* EXERCISE REQUIREMENTS *
Say how many lines in the data below contain the word "More", and give no other text.

* DATASET ROWS *
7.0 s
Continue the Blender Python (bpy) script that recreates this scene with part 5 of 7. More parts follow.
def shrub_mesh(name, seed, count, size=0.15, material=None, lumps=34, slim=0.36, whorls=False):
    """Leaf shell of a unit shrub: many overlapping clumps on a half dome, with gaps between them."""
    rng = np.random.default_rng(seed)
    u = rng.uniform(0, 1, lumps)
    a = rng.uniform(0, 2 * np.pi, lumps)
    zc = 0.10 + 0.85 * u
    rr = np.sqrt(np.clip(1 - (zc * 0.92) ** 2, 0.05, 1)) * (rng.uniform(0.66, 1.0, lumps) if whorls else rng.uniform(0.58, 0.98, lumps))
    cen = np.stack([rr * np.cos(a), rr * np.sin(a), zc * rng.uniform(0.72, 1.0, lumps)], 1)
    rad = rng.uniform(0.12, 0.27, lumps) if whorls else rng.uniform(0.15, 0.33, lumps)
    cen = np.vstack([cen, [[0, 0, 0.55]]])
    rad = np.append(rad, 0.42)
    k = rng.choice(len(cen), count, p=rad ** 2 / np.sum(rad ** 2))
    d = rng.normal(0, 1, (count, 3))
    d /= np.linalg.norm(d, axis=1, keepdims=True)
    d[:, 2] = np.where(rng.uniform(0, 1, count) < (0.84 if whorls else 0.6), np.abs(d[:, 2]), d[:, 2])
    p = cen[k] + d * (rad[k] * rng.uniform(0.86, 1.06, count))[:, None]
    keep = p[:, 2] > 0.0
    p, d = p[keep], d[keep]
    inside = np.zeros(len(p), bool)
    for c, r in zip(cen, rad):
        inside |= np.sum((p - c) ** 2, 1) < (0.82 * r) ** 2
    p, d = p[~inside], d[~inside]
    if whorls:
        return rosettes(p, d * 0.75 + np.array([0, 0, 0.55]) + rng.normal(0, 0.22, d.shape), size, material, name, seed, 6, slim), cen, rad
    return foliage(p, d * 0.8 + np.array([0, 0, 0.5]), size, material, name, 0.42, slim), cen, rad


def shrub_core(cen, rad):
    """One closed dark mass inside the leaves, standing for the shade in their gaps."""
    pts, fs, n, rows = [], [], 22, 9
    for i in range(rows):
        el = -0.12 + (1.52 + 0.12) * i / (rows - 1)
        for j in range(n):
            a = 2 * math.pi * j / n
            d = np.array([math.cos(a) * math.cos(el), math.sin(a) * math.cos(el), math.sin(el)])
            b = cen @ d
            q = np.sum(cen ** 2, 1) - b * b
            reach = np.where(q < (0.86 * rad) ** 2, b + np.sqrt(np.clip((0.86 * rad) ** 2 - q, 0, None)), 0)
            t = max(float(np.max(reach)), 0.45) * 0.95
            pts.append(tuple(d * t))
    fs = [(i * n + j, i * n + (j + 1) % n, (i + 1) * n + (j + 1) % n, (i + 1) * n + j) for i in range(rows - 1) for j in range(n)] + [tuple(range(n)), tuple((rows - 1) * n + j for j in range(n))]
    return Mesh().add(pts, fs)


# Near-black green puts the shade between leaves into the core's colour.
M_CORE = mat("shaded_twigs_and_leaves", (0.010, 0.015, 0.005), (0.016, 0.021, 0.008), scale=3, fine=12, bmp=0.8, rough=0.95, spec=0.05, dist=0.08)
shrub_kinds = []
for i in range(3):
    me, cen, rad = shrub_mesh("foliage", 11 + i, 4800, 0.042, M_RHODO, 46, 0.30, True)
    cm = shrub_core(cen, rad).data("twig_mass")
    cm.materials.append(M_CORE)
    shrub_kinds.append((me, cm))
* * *
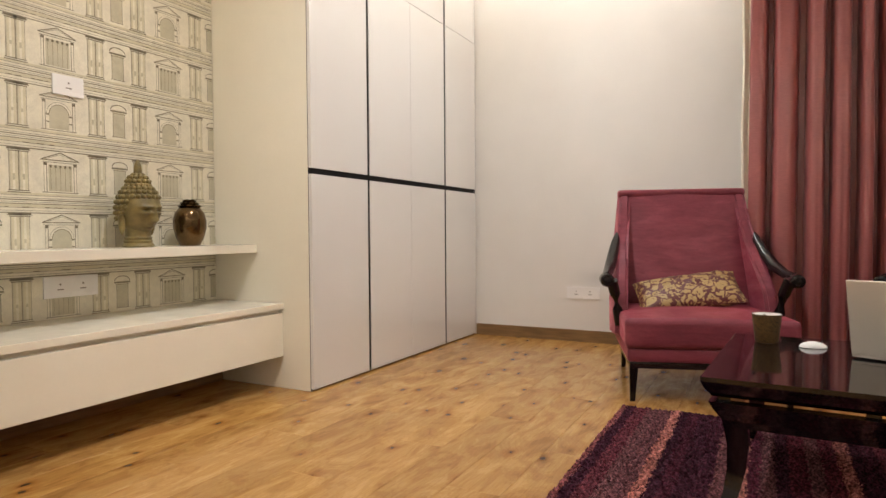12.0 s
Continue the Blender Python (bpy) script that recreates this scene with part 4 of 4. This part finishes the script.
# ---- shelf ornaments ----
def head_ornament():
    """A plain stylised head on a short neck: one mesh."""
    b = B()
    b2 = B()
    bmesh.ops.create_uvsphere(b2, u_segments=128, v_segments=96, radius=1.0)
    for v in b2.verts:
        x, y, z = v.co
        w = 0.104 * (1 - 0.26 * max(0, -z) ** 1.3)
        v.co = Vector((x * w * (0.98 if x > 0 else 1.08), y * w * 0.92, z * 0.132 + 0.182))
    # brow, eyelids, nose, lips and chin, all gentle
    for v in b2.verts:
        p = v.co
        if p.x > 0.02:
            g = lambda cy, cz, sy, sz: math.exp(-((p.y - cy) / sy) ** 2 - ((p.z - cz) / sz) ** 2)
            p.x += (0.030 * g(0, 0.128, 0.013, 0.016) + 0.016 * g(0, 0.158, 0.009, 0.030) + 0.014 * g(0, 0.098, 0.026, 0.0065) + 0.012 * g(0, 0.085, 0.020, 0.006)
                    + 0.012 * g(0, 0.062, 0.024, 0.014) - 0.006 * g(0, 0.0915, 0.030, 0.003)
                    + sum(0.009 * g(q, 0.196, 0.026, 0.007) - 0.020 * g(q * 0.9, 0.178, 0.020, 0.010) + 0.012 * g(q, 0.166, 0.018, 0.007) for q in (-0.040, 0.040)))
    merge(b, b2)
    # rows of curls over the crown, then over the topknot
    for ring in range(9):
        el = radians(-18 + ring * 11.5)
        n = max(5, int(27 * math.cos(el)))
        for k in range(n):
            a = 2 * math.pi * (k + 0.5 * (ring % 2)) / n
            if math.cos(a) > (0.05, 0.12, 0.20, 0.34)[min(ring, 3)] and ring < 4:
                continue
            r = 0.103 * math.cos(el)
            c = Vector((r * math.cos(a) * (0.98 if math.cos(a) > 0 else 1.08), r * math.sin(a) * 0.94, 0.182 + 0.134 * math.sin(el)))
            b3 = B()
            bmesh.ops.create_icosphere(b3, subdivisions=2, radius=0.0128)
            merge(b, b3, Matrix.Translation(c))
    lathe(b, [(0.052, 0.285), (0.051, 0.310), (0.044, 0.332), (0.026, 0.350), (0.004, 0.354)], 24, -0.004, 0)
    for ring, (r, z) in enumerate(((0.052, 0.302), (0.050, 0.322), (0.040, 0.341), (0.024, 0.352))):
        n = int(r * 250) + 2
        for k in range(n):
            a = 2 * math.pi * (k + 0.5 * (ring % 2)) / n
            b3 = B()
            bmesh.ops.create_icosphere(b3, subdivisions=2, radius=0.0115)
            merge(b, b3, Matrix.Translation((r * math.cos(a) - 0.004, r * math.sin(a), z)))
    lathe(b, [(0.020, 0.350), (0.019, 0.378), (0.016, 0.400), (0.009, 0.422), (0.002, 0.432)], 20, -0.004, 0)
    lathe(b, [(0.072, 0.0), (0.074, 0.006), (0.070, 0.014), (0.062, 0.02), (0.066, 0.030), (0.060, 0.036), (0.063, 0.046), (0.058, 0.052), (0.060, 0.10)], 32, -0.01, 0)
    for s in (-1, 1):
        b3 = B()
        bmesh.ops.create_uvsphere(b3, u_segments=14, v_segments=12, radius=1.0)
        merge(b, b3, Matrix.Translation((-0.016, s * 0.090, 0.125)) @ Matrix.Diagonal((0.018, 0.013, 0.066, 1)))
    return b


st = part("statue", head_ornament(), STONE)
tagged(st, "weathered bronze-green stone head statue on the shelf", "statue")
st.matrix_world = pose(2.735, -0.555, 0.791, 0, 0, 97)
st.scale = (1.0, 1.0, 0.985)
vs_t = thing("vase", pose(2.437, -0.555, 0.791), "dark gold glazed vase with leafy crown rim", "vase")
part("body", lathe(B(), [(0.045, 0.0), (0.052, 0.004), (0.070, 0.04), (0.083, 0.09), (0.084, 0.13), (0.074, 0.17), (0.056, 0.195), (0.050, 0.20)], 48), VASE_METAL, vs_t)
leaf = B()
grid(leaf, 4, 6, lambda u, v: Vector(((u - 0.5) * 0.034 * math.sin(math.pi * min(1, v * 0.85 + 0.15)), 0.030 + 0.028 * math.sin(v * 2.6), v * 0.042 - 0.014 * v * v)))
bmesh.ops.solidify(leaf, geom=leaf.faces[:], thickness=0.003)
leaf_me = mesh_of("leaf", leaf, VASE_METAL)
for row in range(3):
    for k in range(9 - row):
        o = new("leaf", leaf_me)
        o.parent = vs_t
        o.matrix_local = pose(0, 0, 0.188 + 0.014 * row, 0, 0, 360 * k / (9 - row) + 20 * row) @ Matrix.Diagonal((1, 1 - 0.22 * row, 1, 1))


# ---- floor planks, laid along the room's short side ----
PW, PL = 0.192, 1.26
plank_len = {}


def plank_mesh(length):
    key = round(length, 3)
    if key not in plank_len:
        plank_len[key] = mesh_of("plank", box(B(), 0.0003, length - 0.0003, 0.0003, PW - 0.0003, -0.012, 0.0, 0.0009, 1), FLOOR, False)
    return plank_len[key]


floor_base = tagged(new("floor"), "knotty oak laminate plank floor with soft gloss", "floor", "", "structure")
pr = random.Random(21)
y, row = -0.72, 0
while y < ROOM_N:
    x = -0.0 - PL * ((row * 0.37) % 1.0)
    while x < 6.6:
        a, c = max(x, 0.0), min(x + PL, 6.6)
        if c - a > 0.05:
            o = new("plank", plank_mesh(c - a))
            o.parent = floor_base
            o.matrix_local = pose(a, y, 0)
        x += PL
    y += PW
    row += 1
==
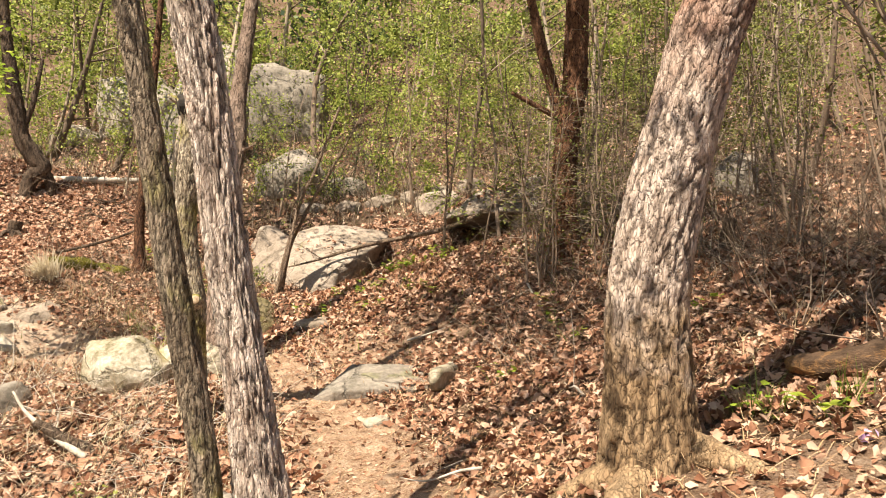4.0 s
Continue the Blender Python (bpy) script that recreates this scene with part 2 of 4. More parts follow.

* RESPONSE *
2